* _WRITTEN INSTRUCTION_: Leaving out the pictures, retype all the material exactly.
- - -
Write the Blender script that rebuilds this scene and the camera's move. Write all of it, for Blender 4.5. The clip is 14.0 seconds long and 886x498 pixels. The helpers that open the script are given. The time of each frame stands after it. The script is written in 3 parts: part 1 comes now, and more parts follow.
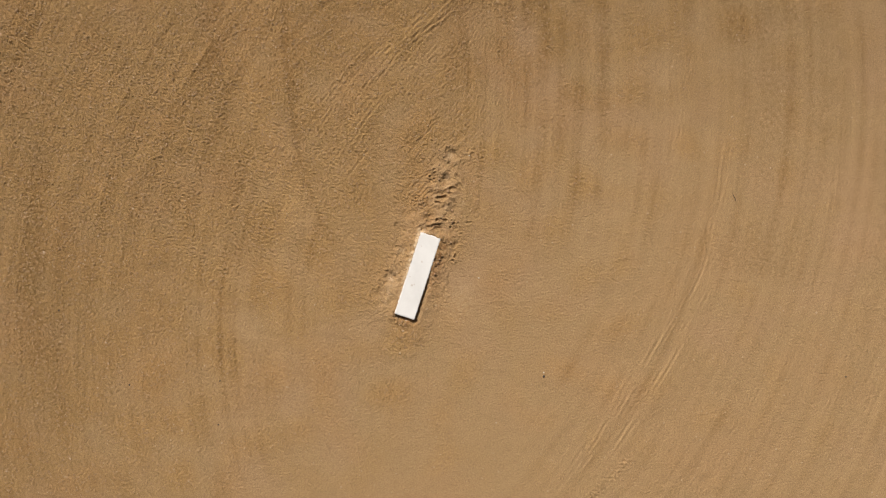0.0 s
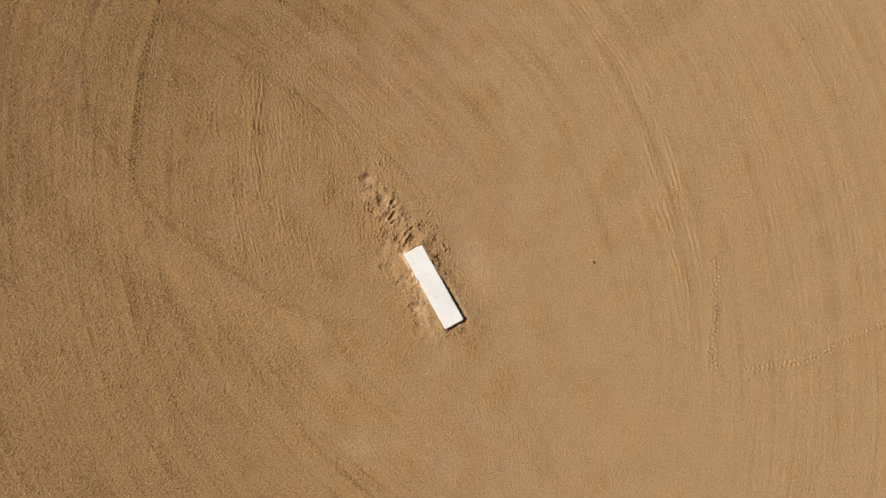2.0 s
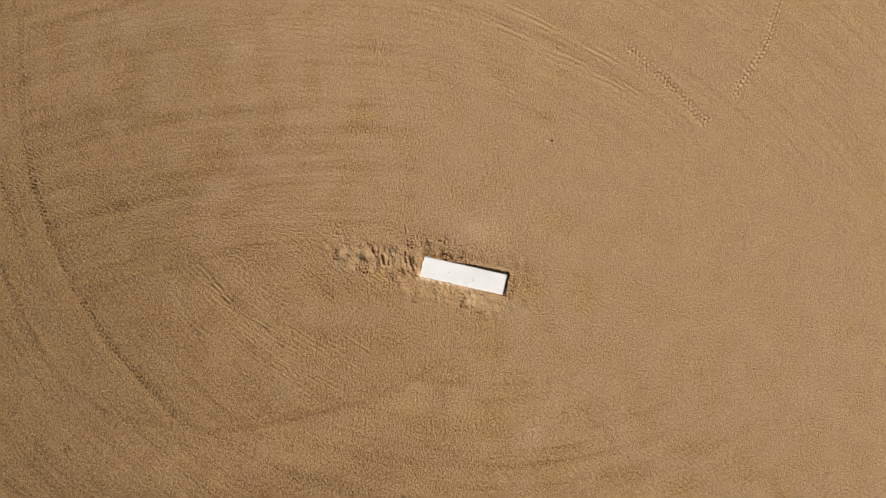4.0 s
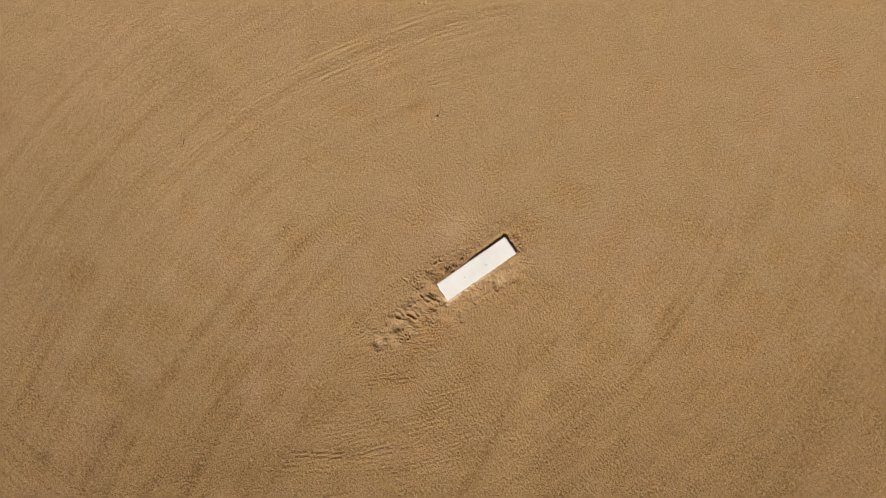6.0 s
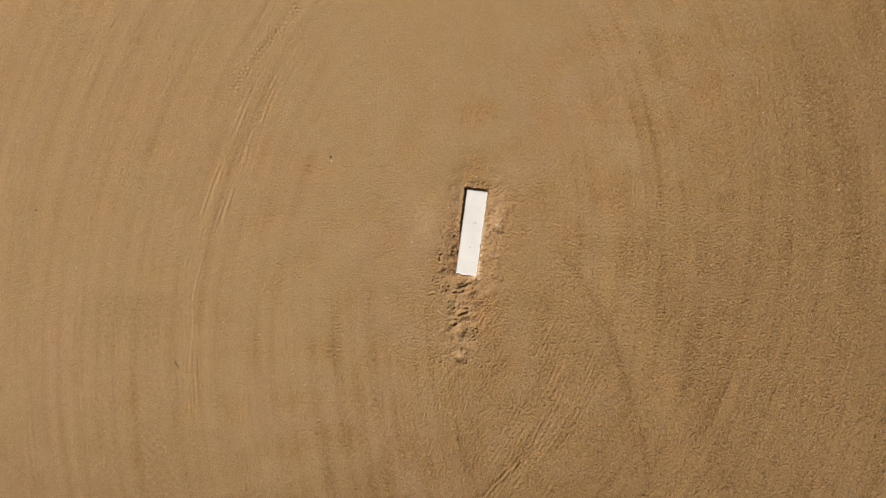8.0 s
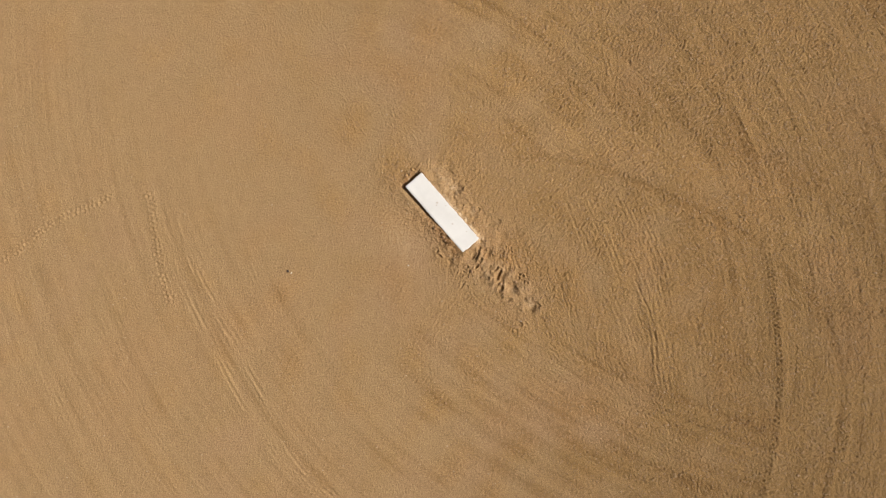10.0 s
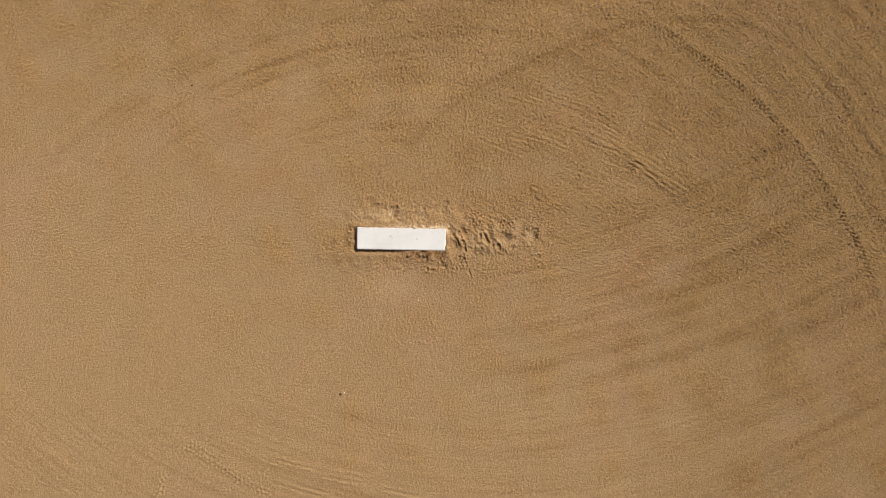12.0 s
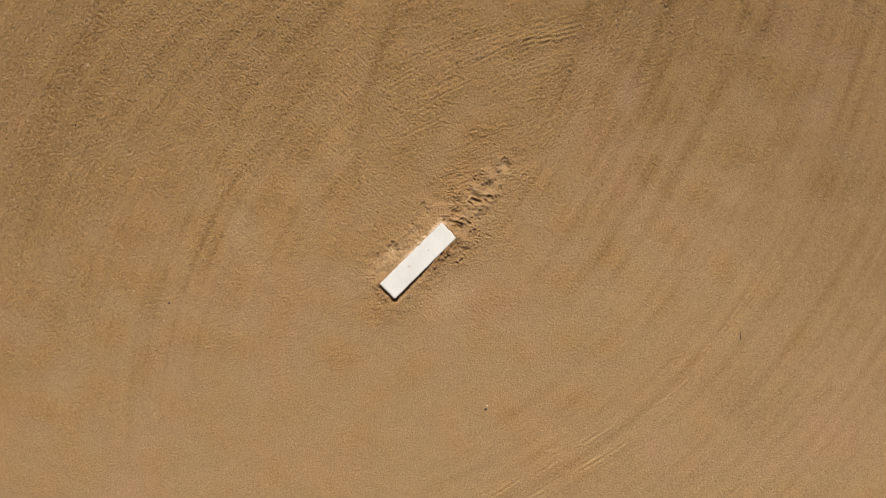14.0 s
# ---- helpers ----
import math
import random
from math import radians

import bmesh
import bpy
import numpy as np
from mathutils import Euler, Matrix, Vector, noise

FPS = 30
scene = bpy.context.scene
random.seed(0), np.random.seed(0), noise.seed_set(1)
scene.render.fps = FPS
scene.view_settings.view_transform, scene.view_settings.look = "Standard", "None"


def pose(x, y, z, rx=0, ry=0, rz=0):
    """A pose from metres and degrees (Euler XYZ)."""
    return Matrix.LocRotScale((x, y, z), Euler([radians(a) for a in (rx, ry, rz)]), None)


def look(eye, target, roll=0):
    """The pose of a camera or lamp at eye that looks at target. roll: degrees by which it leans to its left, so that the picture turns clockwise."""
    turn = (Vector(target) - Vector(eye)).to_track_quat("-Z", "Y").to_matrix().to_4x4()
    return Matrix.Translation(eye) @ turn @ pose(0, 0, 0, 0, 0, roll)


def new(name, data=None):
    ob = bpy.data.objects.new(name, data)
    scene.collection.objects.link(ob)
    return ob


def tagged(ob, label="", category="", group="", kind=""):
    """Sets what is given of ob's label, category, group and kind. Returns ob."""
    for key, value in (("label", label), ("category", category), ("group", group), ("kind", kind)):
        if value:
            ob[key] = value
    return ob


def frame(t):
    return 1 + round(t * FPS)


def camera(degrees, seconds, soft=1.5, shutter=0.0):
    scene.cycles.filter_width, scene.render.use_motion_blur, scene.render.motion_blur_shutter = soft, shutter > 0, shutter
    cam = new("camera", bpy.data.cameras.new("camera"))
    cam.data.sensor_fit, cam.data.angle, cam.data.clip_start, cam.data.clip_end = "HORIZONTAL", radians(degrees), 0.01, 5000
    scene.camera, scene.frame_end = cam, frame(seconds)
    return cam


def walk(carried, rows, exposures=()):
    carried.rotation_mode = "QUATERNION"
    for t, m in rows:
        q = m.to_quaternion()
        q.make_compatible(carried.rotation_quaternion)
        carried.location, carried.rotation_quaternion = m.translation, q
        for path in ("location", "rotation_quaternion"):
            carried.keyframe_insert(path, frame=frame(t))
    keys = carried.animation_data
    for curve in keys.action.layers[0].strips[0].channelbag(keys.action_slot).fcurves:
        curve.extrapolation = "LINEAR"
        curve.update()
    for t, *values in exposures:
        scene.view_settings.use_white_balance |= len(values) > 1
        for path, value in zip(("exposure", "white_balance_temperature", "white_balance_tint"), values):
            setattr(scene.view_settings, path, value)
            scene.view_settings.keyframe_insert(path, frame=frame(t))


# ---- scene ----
cam = camera(71.0, 14.0, soft=1.0)

# seconds, x, y, z, rx, ry, rz of a drone that hovers over the plate and turns
PATH = [
    (0.0, 0.245, -0.089, 4.436, -0.18, -0.26, -71.99),
    (0.5, 0.232, -0.111, 4.425, -0.03, 0.20, -82.75),
    (1.0, 0.218, -0.141, 4.413, -0.10, 0.38, -95.21),
    (1.5, 0.213, -0.178, 4.411, -0.13, 0.26, -106.68),
    (2.0, 0.213, -0.209, 4.414, -0.26, 0.16, -119.16),
    (2.5, 0.221, -0.227, 4.424, -0.33, 0.33, -130.80),
    (3.0, 0.220, -0.235, 4.439, -0.55, 0.36, -143.31),
    (3.5, 0.213, -0.232, 4.456, -0.82, 0.33, -154.84),
    (4.0, 0.195, -0.230, 4.470, -1.00, 0.09, -167.37),
    (4.5, 0.176, -0.234, 4.491, -0.86, -0.04, -179.48),
    (5.0, 0.157, -0.242, 4.513, -0.53, -0.08, -191.33),
    (5.5, 0.141, -0.248, 4.534, -0.15, -0.09, -203.06),
    (6.0, 0.129, -0.250, 4.547, 0.16, -0.07, -214.82),
    (6.5, 0.122, -0.244, 4.551, 0.28, -0.06, -226.75),
    (7.0, 0.121, -0.225, 4.539, 0.08, -0.10, -239.02),
    (7.5, 0.121, -0.204, 4.517, -0.08, -0.04, -250.40),
    (8.0, 0.124, -0.182, 4.485, -0.23, 0.11, -262.30),
    (8.5, 0.129, -0.158, 4.445, -0.39, 0.31, -274.53),
    (9.0, 0.138, -0.134, 4.403, -0.55, 0.49, -286.88),
    (9.5, 0.151, -0.109, 4.362, -0.74, 0.60, -299.17),
    (10.0, 0.169, -0.083, 4.328, -0.93, 0.58, -311.19),
    (10.5, 0.193, -0.055, 4.304, -1.12, 0.36, -322.75),
    (11.0, 0.217, -0.024, 4.290, -1.16, -0.03, -335.06),
    (11.5, 0.237, 0.005, 4.280, -1.18, -0.26, -346.65),
    (12.0, 0.252, 0.028, 4.284, -1.24, -0.43, -359.00),
    (12.5, 0.252, 0.040, 4.300, -1.37, -0.25, -370.65),
    (13.0, 0.249, 0.039, 4.317, -1.64, -0.04, -383.08),
    (13.5, 0.253, 0.036, 4.337, -1.66, -0.01, -394.52),
    (14.0, 0.261, 0.030, 4.356, -1.63, -0.13, -404.88),
]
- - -
* _TASK RESPONSE_:
Write the Blender script that rebuilds this scene and the camera's move. Write all of it, for Blender 4.5. The clip is 14.0 seconds long and 886x498 pixels. The helpers that open the script are given. The time of each frame stands after it. The script is written in 3 parts: part 1 comes now, and more parts follow.
0.0 s
2.0 s
4.0 s
6.0 s
8.0 s
10.0 s
12.0 s
14.0 s
# ---- helpers ----
import math
import random
from math import radians

import bmesh
import bpy
import numpy as np
from mathutils import Euler, Matrix, Vector, noise

FPS = 30
scene = bpy.context.scene
random.seed(0), np.random.seed(0), noise.seed_set(1)
scene.render.fps = FPS
scene.view_settings.view_transform, scene.view_settings.look = "Standard", "None"


def pose(x, y, z, rx=0, ry=0, rz=0):
    """A pose from metres and degrees (Euler XYZ)."""
    return Matrix.LocRotScale((x, y, z), Euler([radians(a) for a in (rx, ry, rz)]), None)


def look(eye, target, roll=0):
    """The pose of a camera or lamp at eye that looks at target. roll: degrees by which it leans to its left, so that the picture turns clockwise."""
    turn = (Vector(target) - Vector(eye)).to_track_quat("-Z", "Y").to_matrix().to_4x4()
    return Matrix.Translation(eye) @ turn @ pose(0, 0, 0, 0, 0, roll)


def new(name, data=None):
    ob = bpy.data.objects.new(name, data)
    scene.collection.objects.link(ob)
    return ob


def tagged(ob, label="", category="", group="", kind=""):
    """Sets what is given of ob's label, category, group and kind. Returns ob."""
    for key, value in (("label", label), ("category", category), ("group", group), ("kind", kind)):
        if value:
            ob[key] = value
    return ob


def frame(t):
    return 1 + round(t * FPS)


def camera(degrees, seconds, soft=1.5, shutter=0.0):
    scene.cycles.filter_width, scene.render.use_motion_blur, scene.render.motion_blur_shutter = soft, shutter > 0, shutter
    cam = new("camera", bpy.data.cameras.new("camera"))
    cam.data.sensor_fit, cam.data.angle, cam.data.clip_start, cam.data.clip_end = "HORIZONTAL", radians(degrees), 0.01, 5000
    scene.camera, scene.frame_end = cam, frame(seconds)
    return cam


def walk(carried, rows, exposures=()):
    carried.rotation_mode = "QUATERNION"
    for t, m in rows:
        q = m.to_quaternion()
        q.make_compatible(carried.rotation_quaternion)
        carried.location, carried.rotation_quaternion = m.translation, q
        for path in ("location", "rotation_quaternion"):
            carried.keyframe_insert(path, frame=frame(t))
    keys = carried.animation_data
    for curve in keys.action.layers[0].strips[0].channelbag(keys.action_slot).fcurves:
        curve.extrapolation = "LINEAR"
        curve.update()
    for t, *values in exposures:
        scene.view_settings.use_white_balance |= len(values) > 1
        for path, value in zip(("exposure", "white_balance_temperature", "white_balance_tint"), values):
            setattr(scene.view_settings, path, value)
            scene.view_settings.keyframe_insert(path, frame=frame(t))


# ---- scene ----
cam = camera(71.0, 14.0, soft=1.0)

# seconds, x, y, z, rx, ry, rz of a drone that hovers over the plate and turns
PATH = [
    (0.0, 0.245, -0.089, 4.436, -0.18, -0.26, -71.99),
    (0.5, 0.232, -0.111, 4.425, -0.03, 0.20, -82.75),
    (1.0, 0.218, -0.141, 4.413, -0.10, 0.38, -95.21),
    (1.5, 0.213, -0.178, 4.411, -0.13, 0.26, -106.68),
    (2.0, 0.213, -0.209, 4.414, -0.26, 0.16, -119.16),
    (2.5, 0.221, -0.227, 4.424, -0.33, 0.33, -130.80),
    (3.0, 0.220, -0.235, 4.439, -0.55, 0.36, -143.31),
    (3.5, 0.213, -0.232, 4.456, -0.82, 0.33, -154.84),
    (4.0, 0.195, -0.230, 4.470, -1.00, 0.09, -167.37),
    (4.5, 0.176, -0.234, 4.491, -0.86, -0.04, -179.48),
    (5.0, 0.157, -0.242, 4.513, -0.53, -0.08, -191.33),
    (5.5, 0.141, -0.248, 4.534, -0.15, -0.09, -203.06),
    (6.0, 0.129, -0.250, 4.547, 0.16, -0.07, -214.82),
    (6.5, 0.122, -0.244, 4.551, 0.28, -0.06, -226.75),
    (7.0, 0.121, -0.225, 4.539, 0.08, -0.10, -239.02),
    (7.5, 0.121, -0.204, 4.517, -0.08, -0.04, -250.40),
    (8.0, 0.124, -0.182, 4.485, -0.23, 0.11, -262.30),
    (8.5, 0.129, -0.158, 4.445, -0.39, 0.31, -274.53),
    (9.0, 0.138, -0.134, 4.403, -0.55, 0.49, -286.88),
    (9.5, 0.151, -0.109, 4.362, -0.74, 0.60, -299.17),
    (10.0, 0.169, -0.083, 4.328, -0.93, 0.58, -311.19),
    (10.5, 0.193, -0.055, 4.304, -1.12, 0.36, -322.75),
    (11.0, 0.217, -0.024, 4.290, -1.16, -0.03, -335.06),
    (11.5, 0.237, 0.005, 4.280, -1.18, -0.26, -346.65),
    (12.0, 0.252, 0.028, 4.284, -1.24, -0.43, -359.00),
    (12.5, 0.252, 0.040, 4.300, -1.37, -0.25, -370.65),
    (13.0, 0.249, 0.039, 4.317, -1.64, -0.04, -383.08),
    (13.5, 0.253, 0.036, 4.337, -1.66, -0.01, -394.52),
    (14.0, 0.261, 0.030, 4.356, -1.63, -0.13, -404.88),
]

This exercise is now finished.